━━ COLLECTED MATERIAL ━━

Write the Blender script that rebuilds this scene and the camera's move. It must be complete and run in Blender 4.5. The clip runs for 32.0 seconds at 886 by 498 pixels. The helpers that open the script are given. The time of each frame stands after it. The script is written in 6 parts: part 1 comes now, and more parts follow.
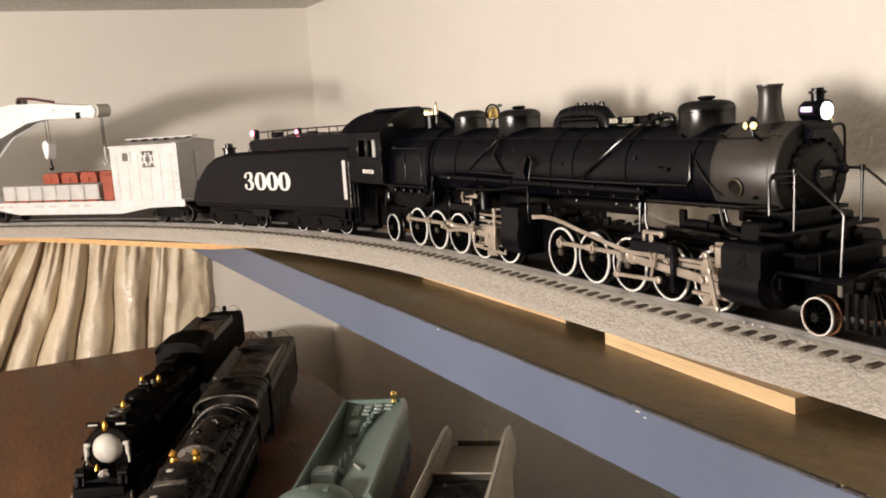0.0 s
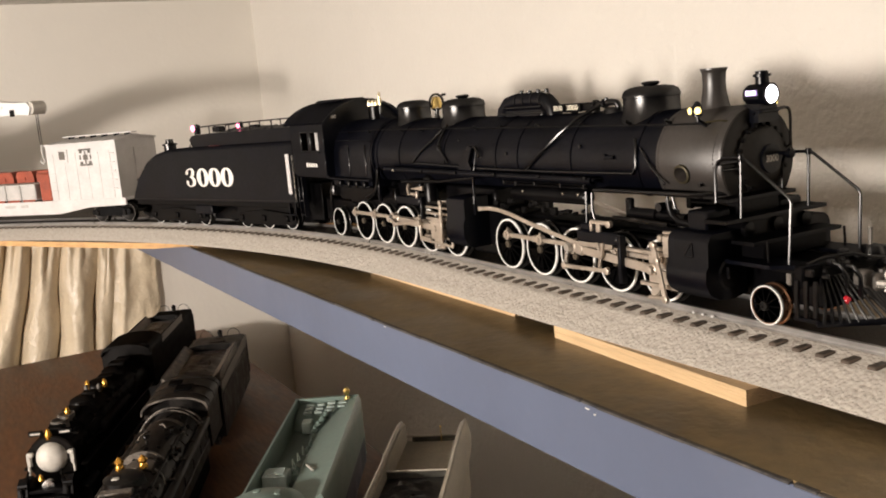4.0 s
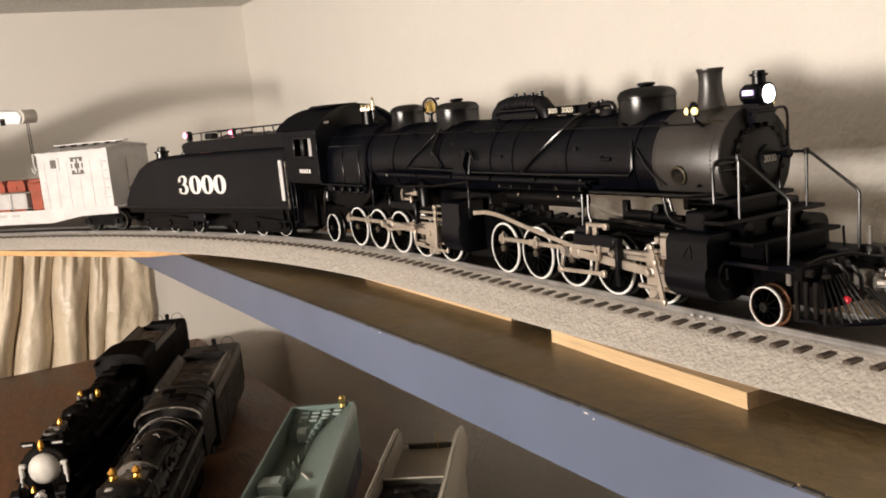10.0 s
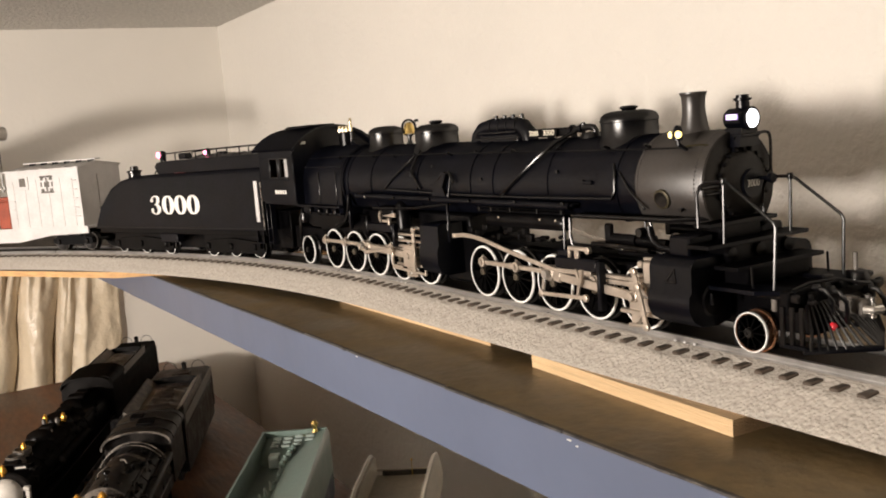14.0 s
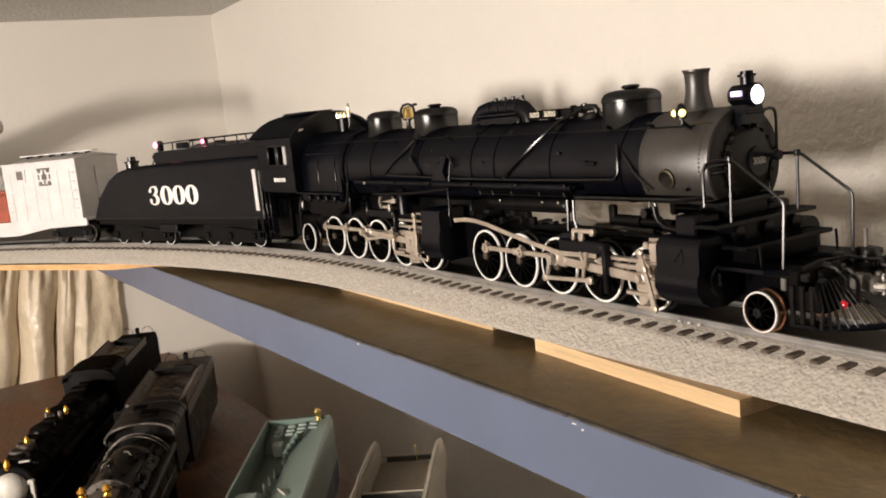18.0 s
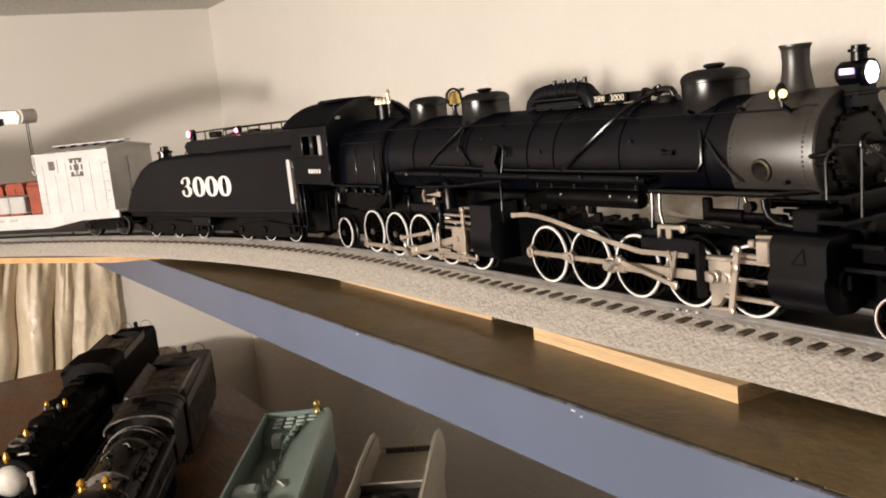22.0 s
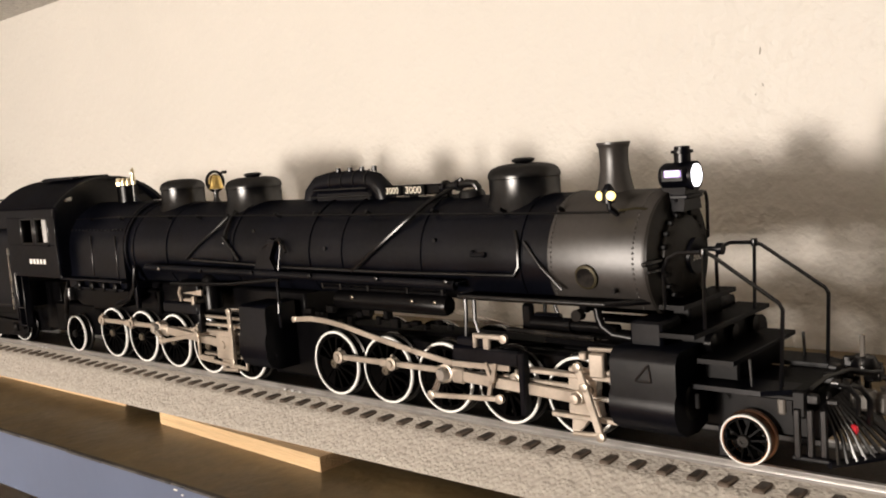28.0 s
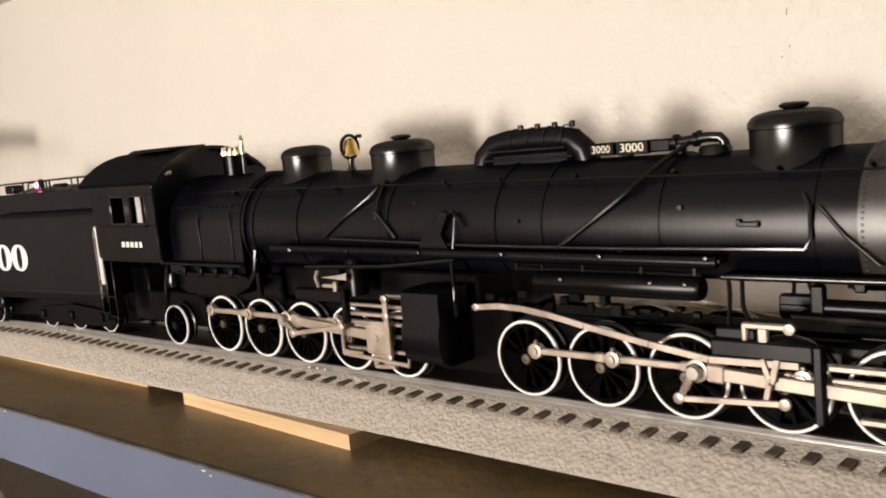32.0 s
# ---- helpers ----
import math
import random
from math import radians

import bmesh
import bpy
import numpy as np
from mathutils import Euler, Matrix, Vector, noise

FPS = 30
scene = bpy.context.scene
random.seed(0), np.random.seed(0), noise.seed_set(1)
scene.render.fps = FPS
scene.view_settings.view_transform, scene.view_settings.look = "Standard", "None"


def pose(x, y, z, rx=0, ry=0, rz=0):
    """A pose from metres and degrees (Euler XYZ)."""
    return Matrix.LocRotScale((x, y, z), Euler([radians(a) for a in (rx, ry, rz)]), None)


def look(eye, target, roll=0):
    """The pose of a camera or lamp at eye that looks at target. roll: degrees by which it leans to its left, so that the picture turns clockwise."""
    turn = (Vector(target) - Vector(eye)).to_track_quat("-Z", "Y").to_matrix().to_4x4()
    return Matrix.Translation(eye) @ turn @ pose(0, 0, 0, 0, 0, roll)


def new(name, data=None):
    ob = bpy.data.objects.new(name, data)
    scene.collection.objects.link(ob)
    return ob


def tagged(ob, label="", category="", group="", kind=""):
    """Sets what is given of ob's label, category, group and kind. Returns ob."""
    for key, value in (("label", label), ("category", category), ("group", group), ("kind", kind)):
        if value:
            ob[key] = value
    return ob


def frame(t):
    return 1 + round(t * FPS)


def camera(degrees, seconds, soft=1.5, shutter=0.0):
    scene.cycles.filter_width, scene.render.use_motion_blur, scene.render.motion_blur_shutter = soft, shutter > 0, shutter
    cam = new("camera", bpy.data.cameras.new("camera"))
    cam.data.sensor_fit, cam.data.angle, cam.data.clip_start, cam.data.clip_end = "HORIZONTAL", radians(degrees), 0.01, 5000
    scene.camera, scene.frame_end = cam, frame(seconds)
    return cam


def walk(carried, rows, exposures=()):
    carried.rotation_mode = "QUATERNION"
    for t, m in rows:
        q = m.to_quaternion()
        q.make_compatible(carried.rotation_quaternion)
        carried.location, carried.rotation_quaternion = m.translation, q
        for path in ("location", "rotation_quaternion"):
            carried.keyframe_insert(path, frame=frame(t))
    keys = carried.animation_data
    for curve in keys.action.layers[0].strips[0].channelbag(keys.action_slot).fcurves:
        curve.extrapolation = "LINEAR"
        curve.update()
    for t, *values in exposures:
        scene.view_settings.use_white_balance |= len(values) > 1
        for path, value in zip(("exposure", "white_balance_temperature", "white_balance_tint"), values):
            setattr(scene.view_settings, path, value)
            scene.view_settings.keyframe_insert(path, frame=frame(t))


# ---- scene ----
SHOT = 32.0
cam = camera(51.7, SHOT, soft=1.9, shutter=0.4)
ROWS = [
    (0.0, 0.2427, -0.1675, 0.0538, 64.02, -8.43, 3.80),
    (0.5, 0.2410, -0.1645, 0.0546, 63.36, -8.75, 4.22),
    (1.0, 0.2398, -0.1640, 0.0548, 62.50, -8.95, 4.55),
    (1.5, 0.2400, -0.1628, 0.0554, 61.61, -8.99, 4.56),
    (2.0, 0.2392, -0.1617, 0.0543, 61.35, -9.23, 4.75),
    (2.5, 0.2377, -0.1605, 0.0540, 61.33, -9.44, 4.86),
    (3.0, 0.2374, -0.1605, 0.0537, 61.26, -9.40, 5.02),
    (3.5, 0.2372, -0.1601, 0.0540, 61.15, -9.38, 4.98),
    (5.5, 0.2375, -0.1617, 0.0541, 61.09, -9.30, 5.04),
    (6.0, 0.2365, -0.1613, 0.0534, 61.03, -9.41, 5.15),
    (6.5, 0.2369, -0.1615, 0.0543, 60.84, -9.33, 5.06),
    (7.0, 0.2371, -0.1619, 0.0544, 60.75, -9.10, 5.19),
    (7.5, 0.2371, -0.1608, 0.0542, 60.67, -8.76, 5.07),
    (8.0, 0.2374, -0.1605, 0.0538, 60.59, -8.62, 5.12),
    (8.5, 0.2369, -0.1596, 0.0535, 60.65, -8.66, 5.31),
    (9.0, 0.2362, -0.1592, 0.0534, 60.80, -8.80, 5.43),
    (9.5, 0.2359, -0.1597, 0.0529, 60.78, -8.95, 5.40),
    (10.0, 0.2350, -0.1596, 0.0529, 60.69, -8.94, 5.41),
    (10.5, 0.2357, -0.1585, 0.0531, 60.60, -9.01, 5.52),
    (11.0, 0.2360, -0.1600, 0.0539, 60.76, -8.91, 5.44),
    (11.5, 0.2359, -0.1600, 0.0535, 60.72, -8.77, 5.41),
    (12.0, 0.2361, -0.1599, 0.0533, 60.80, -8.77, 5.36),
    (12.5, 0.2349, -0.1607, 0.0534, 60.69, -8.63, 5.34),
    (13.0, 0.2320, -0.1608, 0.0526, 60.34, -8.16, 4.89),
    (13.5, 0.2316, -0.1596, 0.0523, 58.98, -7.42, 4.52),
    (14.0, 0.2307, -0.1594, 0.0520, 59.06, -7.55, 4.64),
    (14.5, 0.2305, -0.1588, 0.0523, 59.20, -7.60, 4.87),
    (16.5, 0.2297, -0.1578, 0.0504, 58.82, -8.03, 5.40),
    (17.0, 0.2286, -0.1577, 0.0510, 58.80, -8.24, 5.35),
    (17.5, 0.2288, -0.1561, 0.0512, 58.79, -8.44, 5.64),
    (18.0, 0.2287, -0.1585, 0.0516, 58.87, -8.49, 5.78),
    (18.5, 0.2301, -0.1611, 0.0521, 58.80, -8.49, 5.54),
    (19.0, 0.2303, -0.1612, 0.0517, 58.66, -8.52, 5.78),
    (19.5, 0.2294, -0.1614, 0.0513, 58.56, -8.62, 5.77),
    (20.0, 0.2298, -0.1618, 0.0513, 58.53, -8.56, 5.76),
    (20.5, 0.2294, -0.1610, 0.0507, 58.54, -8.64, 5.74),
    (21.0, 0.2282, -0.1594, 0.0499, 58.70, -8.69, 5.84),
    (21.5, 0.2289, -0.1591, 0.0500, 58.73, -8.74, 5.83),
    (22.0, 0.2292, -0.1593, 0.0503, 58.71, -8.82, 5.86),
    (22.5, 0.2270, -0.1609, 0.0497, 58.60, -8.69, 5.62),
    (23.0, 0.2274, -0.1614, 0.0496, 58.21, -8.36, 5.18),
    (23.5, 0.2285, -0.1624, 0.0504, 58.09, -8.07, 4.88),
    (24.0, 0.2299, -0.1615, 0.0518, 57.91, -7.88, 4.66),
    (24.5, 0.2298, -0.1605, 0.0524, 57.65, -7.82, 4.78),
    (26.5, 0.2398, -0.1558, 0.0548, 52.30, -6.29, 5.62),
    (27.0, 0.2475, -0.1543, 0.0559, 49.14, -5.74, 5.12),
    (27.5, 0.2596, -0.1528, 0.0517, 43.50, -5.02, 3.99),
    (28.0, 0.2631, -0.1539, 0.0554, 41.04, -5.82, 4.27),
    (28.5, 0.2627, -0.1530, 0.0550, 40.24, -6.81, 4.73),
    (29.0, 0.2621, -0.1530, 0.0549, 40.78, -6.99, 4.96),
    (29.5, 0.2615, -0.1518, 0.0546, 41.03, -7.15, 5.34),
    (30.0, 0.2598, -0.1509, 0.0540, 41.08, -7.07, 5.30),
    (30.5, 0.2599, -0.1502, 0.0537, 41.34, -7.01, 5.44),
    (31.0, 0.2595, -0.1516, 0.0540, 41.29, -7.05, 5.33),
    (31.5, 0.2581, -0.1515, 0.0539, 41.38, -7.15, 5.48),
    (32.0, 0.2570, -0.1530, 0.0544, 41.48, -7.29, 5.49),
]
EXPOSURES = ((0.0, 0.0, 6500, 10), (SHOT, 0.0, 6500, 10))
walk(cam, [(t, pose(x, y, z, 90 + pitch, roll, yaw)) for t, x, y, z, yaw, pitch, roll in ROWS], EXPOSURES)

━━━

BRIEF
Can you repeat, word for word, every line above from the one containing "import bmesh" down to the one containing "carried.location, carried.rotation_quaternion = m.translation, q", including both?

ANSWER TO THIS EXERCISE
import bmesh
import bpy
import numpy as np
from mathutils import Euler, Matrix, Vector, noise

FPS = 30
scene = bpy.context.scene
random.seed(0), np.random.seed(0), noise.seed_set(1)
scene.render.fps = FPS
scene.view_settings.view_transform, scene.view_settings.look = "Standard", "None"


def pose(x, y, z, rx=0, ry=0, rz=0):
    """A pose from metres and degrees (Euler XYZ)."""
    return Matrix.LocRotScale((x, y, z), Euler([radians(a) for a in (rx, ry, rz)]), None)


def look(eye, target, roll=0):
    """The pose of a camera or lamp at eye that looks at target. roll: degrees by which it leans to its left, so that the picture turns clockwise."""
    turn = (Vector(target) - Vector(eye)).to_track_quat("-Z", "Y").to_matrix().to_4x4()
    return Matrix.Translation(eye) @ turn @ pose(0, 0, 0, 0, 0, roll)


def new(name, data=None):
    ob = bpy.data.objects.new(name, data)
    scene.collection.objects.link(ob)
    return ob


def tagged(ob, label="", category="", group="", kind=""):
    """Sets what is given of ob's label, category, group and kind. Returns ob."""
    for key, value in (("label", label), ("category", category), ("group", group), ("kind", kind)):
        if value:
            ob[key] = value
    return ob


def frame(t):
    return 1 + round(t * FPS)


def camera(degrees, seconds, soft=1.5, shutter=0.0):
    scene.cycles.filter_width, scene.render.use_motion_blur, scene.render.motion_blur_shutter = soft, shutter > 0, shutter
    cam = new("camera", bpy.data.cameras.new("camera"))
    cam.data.sensor_fit, cam.data.angle, cam.data.clip_start, cam.data.clip_end = "HORIZONTAL", radians(degrees), 0.01, 5000
    scene.camera, scene.frame_end = cam, frame(seconds)
    return cam


def walk(carried, rows, exposures=()):
    carried.rotation_mode = "QUATERNION"
    for t, m in rows:
        q = m.to_quaternion()
        q.make_compatible(carried.rotation_quaternion)
        carried.location, carried.rotation_quaternion = m.translation, q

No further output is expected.